[ExI] Pain and anesthesia

William Flynn Wallace foozler83 at gmail.com
Sat Feb 29 16:39:50 UTC 2020

Stuart, it would be a lot of work for me to summarize the whole book, as my
memory of it is not good (or memory of anything else), so please just wait
for the book.

So perhaps I should rephrase my question as how does the illusion of
an integrated self arise from a bunch disparate parts?

Stuart LaForge

I wrote him twice and he thanked me for kind words but did not reply to my
questions, one of which was the one you raised above.  Some module or self
has to be the last to determine whether a behavior gets out or not.  Still,
interesting reading.  He hasn't done much since he wrote the book, so maybe
he saw the flaws in it which he did not want to discuss.

The trolley problem was mentioned but not really included.  I am deeply
suspicious of those results.  If confronted in the real world with that
problem I think people would panic, like the guy in the old Texas disaster
study, who looked rational, got instructions as to how to escape the
building, turned around and jumped out the window.  People can say what
they would do but I suspect there is little correlation with what they
actually would do.

bill w

On Fri, Feb 28, 2020 at 7:21 PM Stuart LaForge via extropy-chat <
extropy-chat at lists.extropy.org> wrote:

> Quoting Bill Wallace:
> > Stuart wrote:  However, the mechanism by which an integrated self or ego
> > arises out
> > of a large and disparate, but coherent set of such motes of awareness
> > still eludes me.
> >
> > Why Everyone (Else) Is a Hypocrite: Evolution and the Modular Mind
> > <
> https://smile.amazon.com/gp/product/0691146748/ref=ppx_yo_dt_b_search_asin_title?ie=UTF8&psc=1
> >
> > by Robert Kurzban
> >
> > I just finished this book and was very interested in the data.  He makes
> a
> > pretty good case that there is no integrated self.
> I just ordered the book on Amazon and it will be delivered in a week
> or two.
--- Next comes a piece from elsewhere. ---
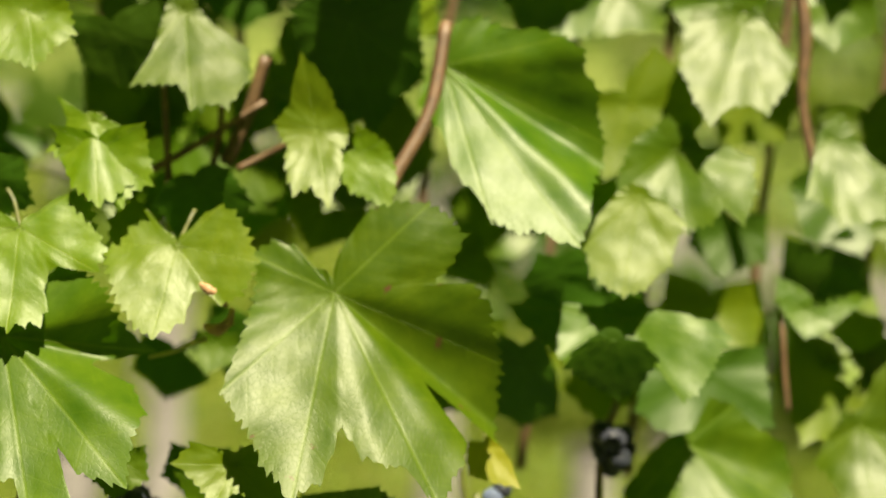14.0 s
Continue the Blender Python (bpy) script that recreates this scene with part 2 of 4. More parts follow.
def ground_cover():
    m, t, p = material("meadow")
    a, b = noise_of(t, 1.3, 5), noise_of(t, 14.0, 6)
    f = maths(t, "ADD", maths(t, "MULTIPLY", a, 0.6), maths(t, "MULTIPLY", b, 0.4))
    green = ramp(t, f, [(0.30, (0.072, 0.098, 0.007)), (0.50, (0.088, 0.115, 0.009)), (0.66, (0.112, 0.128, 0.018))])
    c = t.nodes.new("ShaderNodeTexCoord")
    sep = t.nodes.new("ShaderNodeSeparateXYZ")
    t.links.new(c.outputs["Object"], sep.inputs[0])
    # an unseen darker strip under the row, added to cut bounced light
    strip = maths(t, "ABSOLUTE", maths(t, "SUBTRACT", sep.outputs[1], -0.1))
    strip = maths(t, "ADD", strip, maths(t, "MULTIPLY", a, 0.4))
    dim_strip = ramp(t, b, [(0.3, (0.012, 0.024, 0.003)), (0.7, (0.030, 0.048, 0.007))])
    t.links.new(mix(t, ramp(t, maths(t, "DIVIDE", strip, 4.0), [(0.49, (0, 0, 0)), (0.53, (1, 1, 1))]), dim_strip, green), p.inputs["Base Color"])
    p.inputs["Roughness"].default_value = 0.9
    bump(t, p, b, 0.6, 0.03)
    return m


MEADOW = ground_cover()


def grass_blade():
    m, t, p = material("grass")
    geo = t.nodes.new("ShaderNodeNewGeometry")
    col = ramp(t, geo.outputs["Random Per Island"], [(0.0, (0.101, 0.163, 0.008)), (0.55, (0.157, 0.219, 0.014)), (0.88, (0.211, 0.250, 0.026)), (1.0, (0.26, 0.25, 0.06))])
    t.links.new(col, p.inputs["Base Color"])
    p.inputs["Roughness"].default_value = 0.5
    glow = t.nodes.new("ShaderNodeBsdfTranslucent")
    t.links.new(col, glow.inputs["Color"])
    both = t.nodes.new("ShaderNodeMixShader")
    both.inputs[0].default_value = 0.4
    t.links.new(p.outputs[0], both.inputs[1])
    t.links.new(glow.outputs[0], both.inputs[2])
    t.links.new(both.outputs[0], t.nodes["Material Output"].inputs["Surface"])
    return m


GRASS = grass_blade()
GRAVEL = bark("pale_gravel", (0.10, 0.094, 0.085), (0.155, 0.147, 0.136), 8, 0.9)
NET = bark("blue_net", (0.094, 0.156, 0.208), (0.166, 0.239, 0.286), 6, 0.8)


# ---- builders ----
def part(name, bm, mat, parent=None, label="", smooth=True):
    """Link a bmesh as one mesh object, under a thing if one is given."""
    me = bpy.data.meshes.new(name)
    bm.to_mesh(me)
    bm.free()
    if smooth:
        me.polygons.foreach_set("use_smooth", [True] * len(me.polygons))
    if mat:
        me.materials.append(mat)
    ob = new(name, me)
    if parent:
        ob.parent = parent
    return tagged(ob, label) if label else ob


def empty(name, m, label, category, group=""):
    ob = new(name)
    ob.empty_display_size = 0.02
    ob.matrix_world = m
    return tagged(ob, label, category, group)


def spline(points, steps):
    """A smooth line through the points: Catmull-Rom, steps to a span."""
    q = [Vector(p) for p in points]
    q = [q[0] * 2 - q[1], *q, q[-1] * 2 - q[-2]]
    line = []
    for i in range(1, len(q) - 2):
        a, b, c, d = q[i - 1:i + 3]
        for k in range(steps):
            s = k / steps
            line.append(0.5 * (2 * b + (c - a) * s + (2 * a - 5 * b + 4 * c - d) * s * s + (3 * b - a - 3 * c + d) * s ** 3))
    return [*line, q[-2]]


def tube(points, radii, sides=8, steps=6, nodes=(), rough=0.0, seed=1, bm=None):
    """A round stem along the points; radii: one or one for each point; nodes: where along it (0 to 1) it swells."""
    bm = bm or bmesh.new()
    line = spline(points, steps)
    if isinstance(radii, (int, float)):
        radii = [radii] * len(points)
    n = len(line)
    ring, side = [], None
    for i, p in enumerate(line):
        s = i / (n - 1)
        k = min(int(s * (len(radii) - 1)), len(radii) - 2)
        r = radii[k] + (radii[k + 1] - radii[k]) * (s * (len(radii) - 1) - k)
        for at in nodes:
            r *= 1 + 0.32 * math.exp(-((s - at) / 0.022) ** 2)
        d = (line[min(i + 1, n - 1)] - line[max(i - 1, 0)]).normalized()
        if side is None:
            side = d.orthogonal().normalized()
        side = (side - d * side.dot(d)).normalized()
        up = d.cross(side)
        row = []
        for j in range(sides):
            a = 2 * math.pi * j / sides
            rr = r * (1 + rough * noise.noise((math.cos(a) * 1.3, math.sin(a) * 1.3 + seed * 3.1, s * 22)))
            row.append(bm.verts.new(p + (side * math.cos(a) + up * math.sin(a)) * rr))
        ring.append(row)
    for a, b in zip(ring, ring[1:]):
        for j in range(sides):
            bm.faces.new((a[j], a[(j + 1) % sides], b[(j + 1) % sides], b[j]))
    bm.faces.new(ring[0][::-1])
    bm.faces.new(ring[-1])
    return bm


def slope_at(table, a):
    """The slope of the blade at an angle round the stalk, from (degrees, slope) rows, smooth from row to row."""
    n = len(table)
    deg = (math.degrees(a) - table[0][0]) % 360 + table[0][0]
    i = max(k for k in range(n) if table[k][0] <= deg)
    (p0, u0), (p1, u1), (p2, u2), (p3, u3) = ((table[k % n][0] + 360 * (k // n), table[k % n][1]) for k in (i - 1, i, i + 1, i + 2))
    m1, m2 = (u2 - u0) / (p2 - p0) * (p2 - p1), (u3 - u1) / (p3 - p1) * (p2 - p1)
    e = (deg - p1) / (p2 - p1)
    return u1 + m1 * e + (3 * (u2 - u1) - 2 * m1 - m2) * e * e + (2 * (u1 - u2) + m1 + m2) * e ** 3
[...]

In the meantime would you care to summarize his argument, cite
> passages, or something?
> I suspect that Kurzban's case rests on trotting out some studies of
> pathological conditions such as various forms of brain damage and then
> arguing the semantics of what reality means. Much like the "qualia are
> not real" crowd of Dennett and company. One could just as easily argue
> that there is no forest, there is instead just a lot of trees that are
> really close to together. Of course, that simply proves the cliche of
> missing the forest for the trees.
> Philosophers like Guatama Buddha have been saying that the ego self is
> an illusion since before the christian era. Regardless of the fact
> that in certain pathological situations, the illusion breaks down,
> nobody can deny that the illusion itself exists and is quite
> persistent in normal healthy individuals.
> So perhaps I should rephrase my question as how does the illusion of
> an integrated self arise from a bunch disparate parts?